Ainsi, pour avoir un gouvernement majoritaire, il est nécessaire qu’un parti obtienne plus de la moitié des suffrages. Ce n’est encore jamais arrivé. Les partis, petits ou grands sont en fait à peu près sûrs d’être représentés à la Knesset.
Le nombre de suffrages valides exprimés, moins les voix obtenues par les partis qui ne passent pas la barre des 1 ou 1,5% du total, est divisé par 120 pour donner le nombre de voix nécessaire pour obtenir un siège. On peut voir que ce seuil d’accès est très faible.
Ainsi, le système électoral israélien, et donc la vie politique, sont constamment morcelés. Dans les années 1980, les politiciens et les spécialistes de tous bords constatent que le système politique israélien est bloqué. Ils souhaitent le moderniser, le rendre plus souple, sans pour autant susciter d’opposition. Les deux grands partis, le Parti travailliste et le Likoud, souhaitent à l’époque que l’on monte la barre pour qu’un député soit élu, ce qui diminuerait le nombre de députés des petits partis et augmenterait celui des grands. Bien évidemment, les petits partis qu’ils soient de droite, de gauche, arabes, religieux ou autres ne veulent pas d’une modification qui se ferait à leur détriment. Or le soutien de ces petits partis est indispensable pour la constitution d’une coalition gouvernementale, peu importe qu’elle soit travailliste ou Likoud.
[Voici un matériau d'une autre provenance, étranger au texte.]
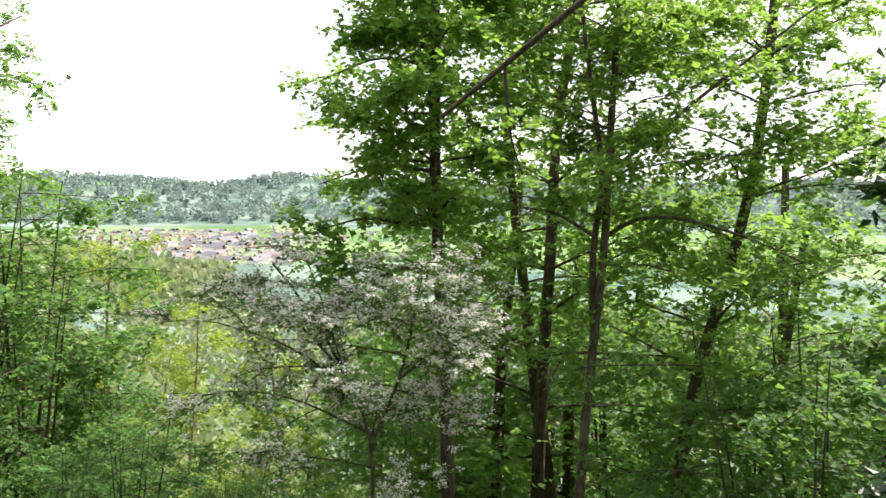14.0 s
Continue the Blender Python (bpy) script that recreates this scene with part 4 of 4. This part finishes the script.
ground_cover()


def grass(name, label, seed, n, spots, mat, length):
    """Tufts of narrow blades at the spots."""
    g = np.random.default_rng(seed)
    pos, along = [], []
    for x, y, s in spots:
        k = int(n * s)
        px, py = x + g.normal(0, 0.09 * s, k), y + g.normal(0, 0.09 * s, k)
        pos.append(np.stack([px, py, land(px, py) - 0.005], -1))
        along.append(np.stack([g.normal(0, 0.45, k), g.normal(0, 0.45, k), np.ones(k)], -1))
    pos, along = np.concatenate(pos), np.concatenate(along)
    side = unit(np.cross(along, g.normal(0, 1, pos.shape)))
    v, f = leaf_geo(pos, along, side, length * g.uniform(0.5, 1.2, len(pos)), NARROW * np.array([1, 0.16, 1.5]))
    tagged(new(name, mesh_from(name, v, f, mat)), label, "grass", kind="stuff")


grass("grass", "thin green grass tufts along the bank and path edge", 35, 70, strip(36, 4, 21, -2.2, -0.6, 90, 0.5, 1.3) + strip(37, 4, 20, 0.75, 1.2, 34, 0.3, 0.8), BLADE, 0.15)
grass("dry_grass", "straw-coloured dry grass on the sunny bank", 38, 60, strip(39, 8.5, 18, -2.0, -0.8, 60, 0.5, 1.2) + strip(40, 6, 15, 0.8, 1.3, 20, 0.4, 0.8), BLADE_DRY, 0.14)


# ---- roots and fallen sticks on the bank ----
def root(pts, r, label, name="root"):
    line = resample(pts, 14)
    line = line + np.cumsum(sg.normal(0, 0.006, line.shape), 0)
    base = line[0].copy()
    v, f = tube(line - base, np.linspace(r, r * 0.4, 14), 7, 0.18, int(r * 1e4))
    ob = new(name, mesh_from(name, v, f, ROOT, True))
    ob.location = base
    tagged(ob, label, "root" if name == "root" else "stick")


def draped(pts, lift=0.02):
    fine = resample([(x, y, 0) for x, y in pts], 12)
    return [(x, y, height(x, y) + lift) for x, y, _ in fine]


root(draped([(-2.05, 7.7), (-1.98, 7.85), (-1.92, 7.95), (-1.8, 8.1)], 0.03), 0.035, "gnarled root running down the rock from the leaning tree")
root(draped([(-2.05, 7.5), (-2.1, 7.1), (-2.1, 6.6)], 0.03), 0.03, "exposed root lying along the top of the rock")
for q in ([(-2.35, 11.9), (-2.25, 11.6), (-2.05, 11.2)], [(-2.45, 13.9), (-2.35, 13.5), (-2.1, 13.1)], [(-2.2, 13.0), (-2.0, 12.75), (-1.75, 12.55)], [(-2.5, 10.9), (-2.2, 10.6), (-1.95, 10.5)]):
    root(draped(q, 0.0), 0.018, "weathered exposed root on the eroded bank")
kg = np.random.default_rng(77)
for q in [[(float(trail_x(y)) - d, y), (float(trail_x(y)) - d + kg.normal(0, 0.14), y + kg.normal(0, 0.16))] for y, d in zip(kg.uniform(4, 15, 26), kg.uniform(0.7, 2.3, 26))]:
    root(draped(q, 0.012), 0.007, "thin dead stick lying on the litter", "stick")
for q in ([(-1.9, 9.6), (-1.6, 9.9)], [(-1.0, 5.0), (-0.75, 5.3)], [(-1.5, 8.7), (-1.2, 8.8)], [(0.55, 9.0), (0.75, 9.5)], [(-2.3, 6.0), (-1.7, 6.1)]):
    root(draped(q, 0.015), 0.011, "thin dead stick lying on the litter", "stick")
# two timber step edges across the path ahead
for y0, k in ((21.9, 0), (23.4, 1)):
    cx = float(trail_x(y0))
    root([(cx - 0.6, y0 + 0.15, height(cx - 0.6, y0) + 0.03), (cx, y0, height(cx, y0) + 0.03), (cx + 0.55, y0 - 0.1, height(cx + 0.5, y0) + 0.03)], 0.045, "worn pale log step across the footpath")

# ---- woods on the slope below and around ----
filler = make_tree("slope_maple", (0, 0, 0), "leafy forest tree on the slope below the path", "tree", [([(0, 0, 0), (0.1, 0, 3), (0, 0.15, 6), (0.1, 0, 9)], 0.13, 0.04)],
                   BARK_DARK, LEAF_FRESH, 90, limbs=20, zone=(0.2, 1.0), reach=2.6, twigs=9, twig_len=0.75, per=8, size=0.13, group="slope trees", merged=True)
spots = [(9.5, 15.5, 0.9), (10.5, 19.0, 1.0), (9.0, 12.0, 0.95), (12.5, 15.0, 1.1), (9.3, 10.0, 0.8), (12.5, 6.5, 0.9), (11.0, 9.0, 1.0), (13.0, 2.0, 1.0), (14, 20, 1.1), (7.4, 18.4, 1.0), (8.3, 17.2, 0.95),
         (-8.5, 6, 0.9), (-9, 11, 1.0), (-8.5, 16, 1.0), (-7.5, 21, 1.0), (-8, 1, 1.0), (-6.5, 26, 1.1), (-1.0, 35, 1.2), (-3.4, 32, 1.1), (0.9, 30.5, 0.85), (-6.5, 34, 1.2), (-9, 30, 1.2), (3.5, -3.5, 0.9), (-4.5, -3, 0.9), (6, -5, 1.0)]
scatter(filler, spots, 42, 1.1, 1.3, 0.2)
hornbeam = make_bush("slope_hornbeam", "dense dark green hornbeam on the steep slope", 92, 7.0, 2.4, LEAF_SHRUB, 0.125, "slope hornbeams", 3, 36, 8, 8, 0.6, lean=0.35)
scatter(hornbeam, [(7.6, 20.2, 0.9), (9.5, 21.5, 1.0), (11.0, 18.0, 1.0), (10.0, 15.0, 0.95), (12.0, 13.0, 1.0), (13.5, 17.0, 1.1), (8.6, 14.6, 0.6), (9.0, 12.2, 0.8), (6.0, 19.6, 0.7), (11.5, 23.5, 1.1), (6.9, 16.4, 0.45), (5.4, 17.8, 0.5), (15.0, 21.0, 1.2)], 44, 1.25, 1.4, 0.15)
spring = make_tree("spring_tree", (0, 0, 0), "sparse yellow-green young tree on the slope", "tree", [([(0, 0, 0), (0.05, 0, 2), (0, 0.1, 4.2), (0.05, 0, 5.6)], 0.05, 0.012)],
                   BARK_PALE, LEAF_YELLOW, 91, limbs=16, zone=(0.3, 1.0), reach=1.1, lift=0.5, twigs=12, twig_len=0.4, per=8, size=0.07, group="spring trees")
scatter(spring, [(5.0, 20.6, 1.0), (6.6, 22.5, 1.0), (3.6, 25.0, 1.2), (4.4, 24.0, 1.1), (2.6, 30.0, 1.1), (5.5, 28.0, 1.1), (1.4, 33, 1.2)], 43, 0.95, 1.05, 0.1)


def far_woods(name, label, seed, n, pick, mat, size, k=15, card=0.5):
    """Ragged clumps of leaf cards that stand for whole far tree crowns."""
    g = np.random.default_rng(seed)
    x, y = pick(g, n)
    z = land(x, y, False)
    s = size * g.uniform(0.7, 1.3, n)
    off = unit(g.normal(0, 1, (n, k, 3))) * g.uniform(0.45, 1.0, (n, k, 1)) * s[:, None, None] * np.array([0.42, 0.42, 0.62])
    pos = np.stack([x, y, z], -1)[:, None, :] + off + np.array([0, 0, 0.55]) * s[:, None, None]
    v, f = leaf_geo(pos.reshape(-1, 3), g.normal(0, 1, (n * k, 3)), g.normal(0, 0.6, (n * k, 3)) + np.array([0, 0, 0.8]), np.repeat(s, k) * card * g.uniform(0.7, 1.3, n * k), OVAL)
    tagged(new(name, mesh_from(name, v, f, mat)), label, "woods", kind="stuff")


def sector(a0, a1, r0, r1):
    def pick(g, n):
        a = np.radians(g.uniform(a0, a1, n))
        r = np.sqrt(g.uniform(r0 ** 2, r1 ** 2, n))
        return r * np.sin(a), 9 + r * np.cos(a)
    return pick


far_woods("slope_woods", "dense spring woods on the slope below", 51, 230, sector(-4, 105, 28, 75), WOODS, 6.5, 300, 0.055)
far_woods("lower_woods", "dense spring woods further down the slope", 56, 420, sector(-4, 110, 70, 140), WOODS, 8.0, 110, 0.11)
far_woods("spring_woods", "bright yellow-green trees on the slope below", 52, 70, sector(4, 22, 40, 110), WOODS_LIGHT, 5.5, 260, 0.06)
far_woods("spur_woods", "wooded spur above the town", 53, 2300, sector(-8, 100, 130, 620), WOODS_PALE_HAZE, 13.0, 22, 0.3)
far_woods("valley_woods", "mixed woods on the valley side before the town", 55, 1500, sector(0, 26, 600, 930), WOODS_PALE_HAZE, 15.0)
far_woods("ridge_woods", "far wooded hillsides across the valley", 54, 4200, sector(-5, 95, 2350, 4300), WOODS_BLUE_HAZE, 30.0)


# ---- the town in the valley ----
def make_house(label, wall, roof, w, d, h, group):
    top = thing("house", (0, 0, 0), label, "house", group)

    def box(x0, x1, y0, y1, z0, z1):
        v = [(x, y, z) for z in (z0, z1) for y in (y0, y1) for x in (x0, x1)]
        return np.array(v), np.array([(0, 2, 3, 1), (4, 5, 7, 6), (0, 1, 5, 4), (2, 6, 7, 3), (0, 4, 6, 2), (1, 3, 7, 5)])

    v, f = box(-w / 2, w / 2, -d / 2, d / 2, -3, h)
    part("wall", mesh_from("wall", v, f, wall), top)
    o, t, rh = 0.6, 0.35, d * 0.42
    v = np.array([(-w / 2 - o, -d / 2 - o, h - 0.3), (w / 2 + o, -d / 2 - o, h - 0.3), (w / 2 + o, d / 2 + o, h - 0.3), (-w / 2 - o, d / 2 + o, h - 0.3), (-w / 2 - o, 0, h + rh), (w / 2 + o, 0, h + rh)])
    v = np.concatenate([v, v + (0, 0, t)])
    f = np.array([(6, 7, 11, 10), (8, 9, 10, 11), (0, 4, 5, 1), (2, 5, 4, 3), (0, 1, 7, 6), (2, 3, 9, 8), (0, 6, 10, 4), (3, 4, 10, 9), (1, 5, 11, 7), (2, 8, 11, 5)])
    part("roof", mesh_from("roof", v, f, roof), top)
    for sx in (-0.28, 0.0, 0.28):
        for sz in (1.2, 4.0):
            if sz + 1.4 < h:
                v, f = box(w * sx - 0.6, w * sx + 0.6, -d / 2 - 0.08, -d / 2 + 0.05, sz, sz + 1.4)
                part("window", mesh_from("window", v, f, WINDOW_DARK), top)
    return top


def town():
    g = np.random.default_rng(61)
    kinds = [make_house("white house with red-brown tiled roof in the valley town", WALL_WHITE, ROOF_RED, 12, 9, 6, "town houses"),
             make_house("cream house with grey roof in the valley town", WALL_CREAM, ROOF_GREY, 14, 10, 6.5, "town houses"),
             make_house("long white hall with grey roof in the valley town", WALL_WHITE, ROOF_GREY, 46, 22, 9, "town halls"),
             make_house("tall white block with red-brown roof in the valley town", WALL_WHITE, ROOF_RED, 24, 14, 13, "town blocks")]
    used = [False] * 4
    for k in range(400):
        a = math.radians(min(37, max(15.5, g.normal(23.0, 5.5))))
        r = g.uniform(1080, 1950) if math.degrees(a) > 18 else g.uniform(1400, 1950)
        x, y = r * math.sin(a), 9 + r * math.cos(a)
        i = int(g.choice(4, p=[0.42, 0.3, 0.16, 0.12]))
        m = pose(x, y, float(land(np.array([x]), np.array([y]), False)[0]), 0, 0, g.choice([0, 90]) + g.normal(20, 14)) @ Matrix.Diagonal((0.8, 0.8, 0.8, 1))
        if used[i]:
            copy_thing(kinds[i], m)
        else:
            kinds[i].matrix_basis, used[i] = m, True


town()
Devant ce blocage, des députés des deux grands partis et un certain nombre d’experts ont avancé l’idée de maintenir le système électoral mais d’y ajouter l’élection du Premier ministre au suffrage universel. L’élection directe du Premier ministre avait un double objectif : renforcer le pouvoir du Premier ministre et celui des deux grands partis. Mais le résultat a été cataclysmique pour eux: le nouveau système a en effet contribué à l’effritement des deux grands partis. Un exemple: lors des élections de mai 1999, Parti travailliste et Likoud, ensemble, ont obtenu le plus bas score de l’histoire de la Knesset, avec un total conjoint de 45 élus, soit moins de 40% des 120 députés.
Le mode d’élection au suffrage universel a donc été abandonné pour laisser place au système d’avant 1996.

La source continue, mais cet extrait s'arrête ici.